* _Problem statement_: Leave out the pictures and copy everything else in the entries exactly.

* _Supplied information_:
--------
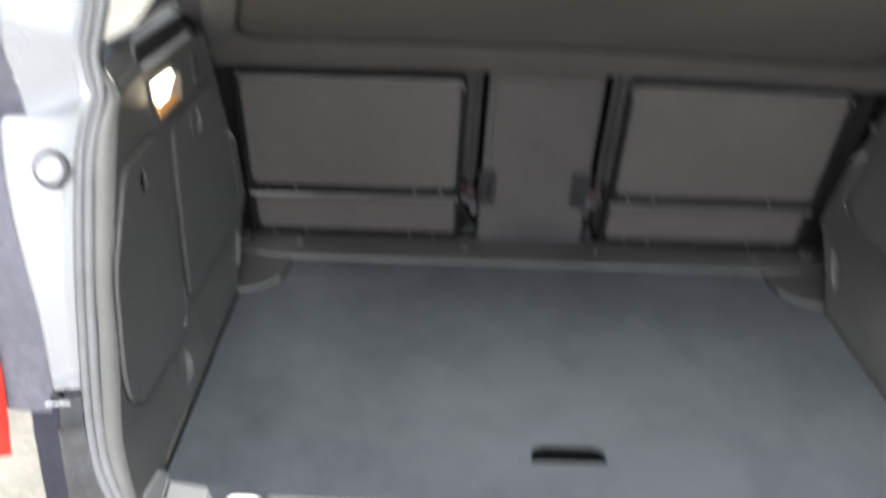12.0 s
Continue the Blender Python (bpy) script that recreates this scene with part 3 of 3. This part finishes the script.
    for y in (1.06, 1.0, 0.95, 0.90, 0.86, 0.838, 0.826, 0.818, 0.810, 0.802, 0.795, 0.788, 0.775, 0.76, 0.74, 0.72, y_end):
        back = 0.0 if s > 0 else 0.017
        w = min(1.0, max(0.0, (0.838 - back - y) / 0.030))
        w = w * w * (3 - 2 * w)
        u = max(0.0, (0.802 - y) / (0.802 - y_end)) ** (0.95 if s > 0 else 1.3)
        ring = []
        for (a, b), (c, d), (e, f, g) in zip(open_part, closed_part, tip):
            o, h = a + (c - a) * w, b * (0.85 + 0.7 * max(0.0, 1.0 - y)) * (1 - w) + d * w
            yy = y + u * f
            o, h = o + (e - o) * u, h + (g - h) * u
            ring.append((s * (side_x(yy, 1.09, s) + o), yy, top_at(y) - 0.002 * u + h))
        rings.append([bm.verts.new(p) for p in ring[4:]])
        lower.append([face.verts.new(p) for p in ring[:5]])
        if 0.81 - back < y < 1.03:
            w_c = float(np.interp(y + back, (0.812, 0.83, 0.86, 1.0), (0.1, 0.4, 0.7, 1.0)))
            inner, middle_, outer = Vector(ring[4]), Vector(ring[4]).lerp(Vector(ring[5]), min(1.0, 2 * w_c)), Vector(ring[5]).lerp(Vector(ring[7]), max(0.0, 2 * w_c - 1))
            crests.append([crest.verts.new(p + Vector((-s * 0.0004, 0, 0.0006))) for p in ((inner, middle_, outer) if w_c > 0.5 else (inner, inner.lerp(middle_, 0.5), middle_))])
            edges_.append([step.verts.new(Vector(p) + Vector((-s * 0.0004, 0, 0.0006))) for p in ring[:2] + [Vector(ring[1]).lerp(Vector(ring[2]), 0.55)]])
        if y > 0.815 - back:
            deep.append([recess.verts.new(Vector(p) + Vector((-s * 0.0003, 0, 0.0004))) for p in ring[2:5]])
    for mesh, rows in ((bm, rings), (step, edges_), (face, lower), (crest, crests), (recess, deep)):
        for a, b in zip(rows, rows[1:]):
            for i in range(len(a) - 1):
                mesh.faces.new((a[i], a[i + 1], b[i + 1], b[i]))
    part("upper_ledge", bm, LEDGE, trim, "smooth grey upper ledge", smooth=50)
    # crest and step are coloured pale for the sky reflected in the plastic
    part("ledge_crest", crest, GLINT_GLOSS, trim, "crest of the ledge, sky highlight painted pale", smooth=50)
    part("ledge_face", face, PLASTIC, trim, smooth=50)
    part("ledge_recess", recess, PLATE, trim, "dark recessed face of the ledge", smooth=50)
    part("ledge_step", step, GLINT_GLOSS, trim, "step of the ledge, highlight painted pale", smooth=50)
    return trim


hole_r = disc(0.861, 0.961, 0.0160, 0.0165)
side_trim(1, [([(1.036, 0.992), (0.704, 1.022), (0.654, 0.994), (0.618, 0.908), (0.582, 0.803), (0.600, 0.784), (0.706, 0.777), (1.03, 0.763), (1.092, 0.785)], 0.03, [hole_r])], [hole_r], "charcoal grained plastic side trim with one large access lid", "wall_right")
hole_l = disc(0.724, 0.987, 0.0150, 0.0165)
left = side_trim(-1, [([(0.857, 0.992), (0.872, 1.005), (1.040, 0.994), (1.062, 0.968), (1.125, 0.745), (1.100, 0.724), (0.845, 0.720), (0.824, 0.726)], 0.012, []),
                      ([(0.815, 1.004), (0.790, 1.021), (0.672, 1.034), (0.640, 0.995), (0.584, 0.927), (0.547, 0.796), (0.550, 0.750), (0.580, 0.722), (0.736, 0.702), (0.790, 0.712), (0.800, 0.735)], 0.022, [hole_l])], [hole_l, disc(0.725, 0.666, 0.029, 0.024, 32)], "charcoal grained plastic side trim with two access lids", "wall_left")
wl = on_wall(-1)
knob = part("turn_knob", bowl((0.950, 0.965), (0.019, 0.021), lambda y, z, h: wl(y, z, h + 0.0060), 0.012, (0.003, -0.003)), STRIP, left, "round dished turn knob", smooth=60)
ring = [wl(y, z, 0.0062) for y, z in disc(0.948, 0.966, 0.020, 0.022, 24)]
part("knob_rim", rod(bmesh.new(), ring + ring[:1], 0.0022, 7), PLASTIC_LID, knob)
# pale arc paints the highlight on the knob's rim
part("knob_glint", rod(bmesh.new(), ring[20:] + ring[:6], 0.0024, 7), EDGE, knob, "rim highlight painted pale")
part("knob_bar", pillow(rounded([(0.9465, 0.951), (0.9535, 0.951), (0.9535, 0.979), (0.9465, 0.979)], 0.003), [], lambda y, z, h: wl(y, z, h + 0.0060), ((0.001, 0.0003), (0.002, 0.0015), (0.0024, 0.009))), PLASTIC_LID, knob, smooth=60)
grip = part("socket_cap", scoop((0.725, 0.666), (0.029, 0.024), wl, 0.024, -0.55), PLASTIC, left, "round dished grip", smooth=60)
# the lip's bright crescent is put into a paler colour
part("grip_lip", scoop((0.725, 0.666), (0.029, 0.024), wl, 0.024, -0.55, True), CLEAR, grip, "lip of the grip, its highlight painted pale", smooth=60)
# pale crescent paints the highlight on the lid's rolled corner
part("corner_glint", sheet(rounded([(0.805, 0.756), (0.8045, 0.738), (0.798, 0.720), (0.784, 0.709), (0.770, 0.706), (0.779, 0.717), (0.786, 0.728), (0.792, 0.740), (0.799, 0.751)], 0.002), [], lambda y, z, h: wl(y, z, h + 0.0050), 0.0012, soft=0.002, edge=0.001), GLINT_GLOSS, left, "highlight painted pale on the lid's corner")
bm = bmesh.new()
p = wl(0.982, 1.044, 0.002)
box(bm, p.x - 0.003, p.x + 0.003, 0.977, 0.987, 1.017, 1.070, 0.002)
plate = part("slot_plate", bm, STRIP, left, "small slotted plate")
bm = bmesh.new()
box(bm, p.x - 0.0005, p.x + 0.0038, 0.9785, 0.9850, 1.026, 1.062, 0.001)
part("slot", bm, BLACK, plate)

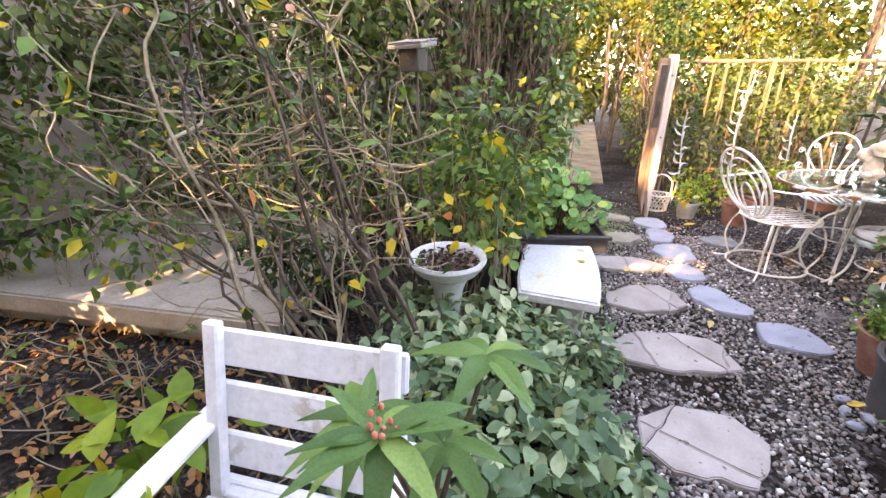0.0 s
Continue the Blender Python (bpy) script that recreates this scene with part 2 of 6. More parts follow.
MAT_WHITE_IRON = flaking("white_iron", (0.74, 0.75, 0.79), (0.5, 0.3, 0.2), (0.32, 0.15, 0.08), 0.04, big=10, rough=0.45)
MAT_RIM_SIDE = flaking("rusty_rim_side", (0.70, 0.69, 0.66), (0.30, 0.13, 0.045), (0.17, 0.06, 0.02), 0.55, big=8, rough=0.7)
MAT_RIM = flaking("rusty_table_rim", (0.78, 0.79, 0.78), (0.36, 0.16, 0.06), (0.28, 0.11, 0.04), 0.3, big=5, rough=0.5)
MAT_SCROLL = flaking("verdigris_scrolls", (0.50, 0.60, 0.59), (0.50, 0.40, 0.24), (0.40, 0.23, 0.09), 0.26, big=8, rough=0.5)
MAT_RUSTED = surface("rusted_casting", (0.06, 0.05, 0.045), (0.15, 0.125, 0.115), (0.26, 0.235, 0.225), big=9, fine=60, rough=0.9)
MAT_CUSHION = surface("grey_vinyl", (0.30, 0.285, 0.26), (0.44, 0.43, 0.40), (0.52, 0.51, 0.48), big=7, fine=160, rough=0.5, relief=0.5, depth=0.003, spread=0.15)
# dark tones put the shadow band under the cushion into the edging
MAT_CUSHION_EDGE = surface("shadow_band_piping", (0.03, 0.03, 0.028), (0.10, 0.10, 0.09), (0.28, 0.30, 0.27), big=9, fine=60, rough=0.7)
MAT_TRIM = surface("faded_green_fabric", (0.16, 0.19, 0.165), (0.34, 0.40, 0.355), (0.46, 0.52, 0.47), big=12, fine=90, rough=0.95)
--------
* _Task result_:
12.0 s
Continue the Blender Python (bpy) script that recreates this scene with part 3 of 3. This part finishes the script.
    for y in (1.06, 1.0, 0.95, 0.90, 0.86, 0.838, 0.826, 0.818, 0.810, 0.802, 0.795, 0.788, 0.775, 0.76, 0.74, 0.72, y_end):
        back = 0.0 if s > 0 else 0.017
        w = min(1.0, max(0.0, (0.838 - back - y) / 0.030))
        w = w * w * (3 - 2 * w)
        u = max(0.0, (0.802 - y) / (0.802 - y_end)) ** (0.95 if s > 0 else 1.3)
        ring = []
        for (a, b), (c, d), (e, f, g) in zip(open_part, closed_part, tip):
            o, h = a + (c - a) * w, b * (0.85 + 0.7 * max(0.0, 1.0 - y)) * (1 - w) + d * w
            yy = y + u * f
            o, h = o + (e - o) * u, h + (g - h) * u
            ring.append((s * (side_x(yy, 1.09, s) + o), yy, top_at(y) - 0.002 * u + h))
        rings.append([bm.verts.new(p) for p in ring[4:]])
        lower.append([face.verts.new(p) for p in ring[:5]])
        if 0.81 - back < y < 1.03:
            w_c = float(np.interp(y + back, (0.812, 0.83, 0.86, 1.0), (0.1, 0.4, 0.7, 1.0)))
            inner, middle_, outer = Vector(ring[4]), Vector(ring[4]).lerp(Vector(ring[5]), min(1.0, 2 * w_c)), Vector(ring[5]).lerp(Vector(ring[7]), max(0.0, 2 * w_c - 1))
            crests.append([crest.verts.new(p + Vector((-s * 0.0004, 0, 0.0006))) for p in ((inner, middle_, outer) if w_c > 0.5 else (inner, inner.lerp(middle_, 0.5), middle_))])
            edges_.append([step.verts.new(Vector(p) + Vector((-s * 0.0004, 0, 0.0006))) for p in ring[:2] + [Vector(ring[1]).lerp(Vector(ring[2]), 0.55)]])
        if y > 0.815 - back:
            deep.append([recess.verts.new(Vector(p) + Vector((-s * 0.0003, 0, 0.0004))) for p in ring[2:5]])
    for mesh, rows in ((bm, rings), (step, edges_), (face, lower), (crest, crests), (recess, deep)):
        for a, b in zip(rows, rows[1:]):
            for i in range(len(a) - 1):
                mesh.faces.new((a[i], a[i + 1], b[i + 1], b[i]))
    part("upper_ledge", bm, LEDGE, trim, "smooth grey upper ledge", smooth=50)
    # crest and step are coloured pale for the sky reflected in the plastic
    part("ledge_crest", crest, GLINT_GLOSS, trim, "crest of the ledge, sky highlight painted pale", smooth=50)
    part("ledge_face", face, PLASTIC, trim, smooth=50)
    part("ledge_recess", recess, PLATE, trim, "dark recessed face of the ledge", smooth=50)
    part("ledge_step", step, GLINT_GLOSS, trim, "step of the ledge, highlight painted pale", smooth=50)
    return trim


hole_r = disc(0.861, 0.961, 0.0160, 0.0165)
side_trim(1, [([(1.036, 0.992), (0.704, 1.022), (0.654, 0.994), (0.618, 0.908), (0.582, 0.803), (0.600, 0.784), (0.706, 0.777), (1.03, 0.763), (1.092, 0.785)], 0.03, [hole_r])], [hole_r], "charcoal grained plastic side trim with one large access lid", "wall_right")
hole_l = disc(0.724, 0.987, 0.0150, 0.0165)
left = side_trim(-1, [([(0.857, 0.992), (0.872, 1.005), (1.040, 0.994), (1.062, 0.968), (1.125, 0.745), (1.100, 0.724), (0.845, 0.720), (0.824, 0.726)], 0.012, []),
                      ([(0.815, 1.004), (0.790, 1.021), (0.672, 1.034), (0.640, 0.995), (0.584, 0.927), (0.547, 0.796), (0.550, 0.750), (0.580, 0.722), (0.736, 0.702), (0.790, 0.712), (0.800, 0.735)], 0.022, [hole_l])], [hole_l, disc(0.725, 0.666, 0.029, 0.024, 32)], "charcoal grained plastic side trim with two access lids", "wall_left")
wl = on_wall(-1)
knob = part("turn_knob", bowl((0.950, 0.965), (0.019, 0.021), lambda y, z, h: wl(y, z, h + 0.0060), 0.012, (0.003, -0.003)), STRIP, left, "round dished turn knob", smooth=60)
ring = [wl(y, z, 0.0062) for y, z in disc(0.948, 0.966, 0.020, 0.022, 24)]
part("knob_rim", rod(bmesh.new(), ring + ring[:1], 0.0022, 7), PLASTIC_LID, knob)
# pale arc paints the highlight on the knob's rim
part("knob_glint", rod(bmesh.new(), ring[20:] + ring[:6], 0.0024, 7), EDGE, knob, "rim highlight painted pale")
part("knob_bar", pillow(rounded([(0.9465, 0.951), (0.9535, 0.951), (0.9535, 0.979), (0.9465, 0.979)], 0.003), [], lambda y, z, h: wl(y, z, h + 0.0060), ((0.001, 0.0003), (0.002, 0.0015), (0.0024, 0.009))), PLASTIC_LID, knob, smooth=60)
grip = part("socket_cap", scoop((0.725, 0.666), (0.029, 0.024), wl, 0.024, -0.55), PLASTIC, left, "round dished grip", smooth=60)
# the lip's bright crescent is put into a paler colour
part("grip_lip", scoop((0.725, 0.666), (0.029, 0.024), wl, 0.024, -0.55, True), CLEAR, grip, "lip of the grip, its highlight painted pale", smooth=60)
# pale crescent paints the highlight on the lid's rolled corner
part("corner_glint", sheet(rounded([(0.805, 0.756), (0.8045, 0.738), (0.798, 0.720), (0.784, 0.709), (0.770, 0.706), (0.779, 0.717), (0.786, 0.728), (0.792, 0.740), (0.799, 0.751)], 0.002), [], lambda y, z, h: wl(y, z, h + 0.0050), 0.0012, soft=0.002, edge=0.001), GLINT_GLOSS, left, "highlight painted pale on the lid's corner")
bm = bmesh.new()
p = wl(0.982, 1.044, 0.002)
box(bm, p.x - 0.003, p.x + 0.003, 0.977, 0.987, 1.017, 1.070, 0.002)
plate = part("slot_plate", bm, STRIP, left, "small slotted plate")
bm = bmesh.new()
box(bm, p.x - 0.0005, p.x + 0.0038, 0.9785, 0.9850, 1.026, 1.062, 0.001)
part("slot", bm, BLACK, plate)

0.0 s
Continue the Blender Python (bpy) script that recreates this scene with part 2 of 6. More parts follow.
MAT_WHITE_IRON = flaking("white_iron", (0.74, 0.75, 0.79), (0.5, 0.3, 0.2), (0.32, 0.15, 0.08), 0.04, big=10, rough=0.45)
MAT_RIM_SIDE = flaking("rusty_rim_side", (0.70, 0.69, 0.66), (0.30, 0.13, 0.045), (0.17, 0.06, 0.02), 0.55, big=8, rough=0.7)
MAT_RIM = flaking("rusty_table_rim", (0.78, 0.79, 0.78), (0.36, 0.16, 0.06), (0.28, 0.11, 0.04), 0.3, big=5, rough=0.5)
MAT_SCROLL = flaking("verdigris_scrolls", (0.50, 0.60, 0.59), (0.50, 0.40, 0.24), (0.40, 0.23, 0.09), 0.26, big=8, rough=0.5)
MAT_RUSTED = surface("rusted_casting", (0.06, 0.05, 0.045), (0.15, 0.125, 0.115), (0.26, 0.235, 0.225), big=9, fine=60, rough=0.9)
MAT_CUSHION = surface("grey_vinyl", (0.30, 0.285, 0.26), (0.44, 0.43, 0.40), (0.52, 0.51, 0.48), big=7, fine=160, rough=0.5, relief=0.5, depth=0.003, spread=0.15)
# dark tones put the shadow band under the cushion into the edging
MAT_CUSHION_EDGE = surface("shadow_band_piping", (0.03, 0.03, 0.028), (0.10, 0.10, 0.09), (0.28, 0.30, 0.27), big=9, fine=60, rough=0.7)
MAT_TRIM = surface("faded_green_fabric", (0.16, 0.19, 0.165), (0.34, 0.40, 0.355), (0.46, 0.52, 0.47), big=12, fine=90, rough=0.95)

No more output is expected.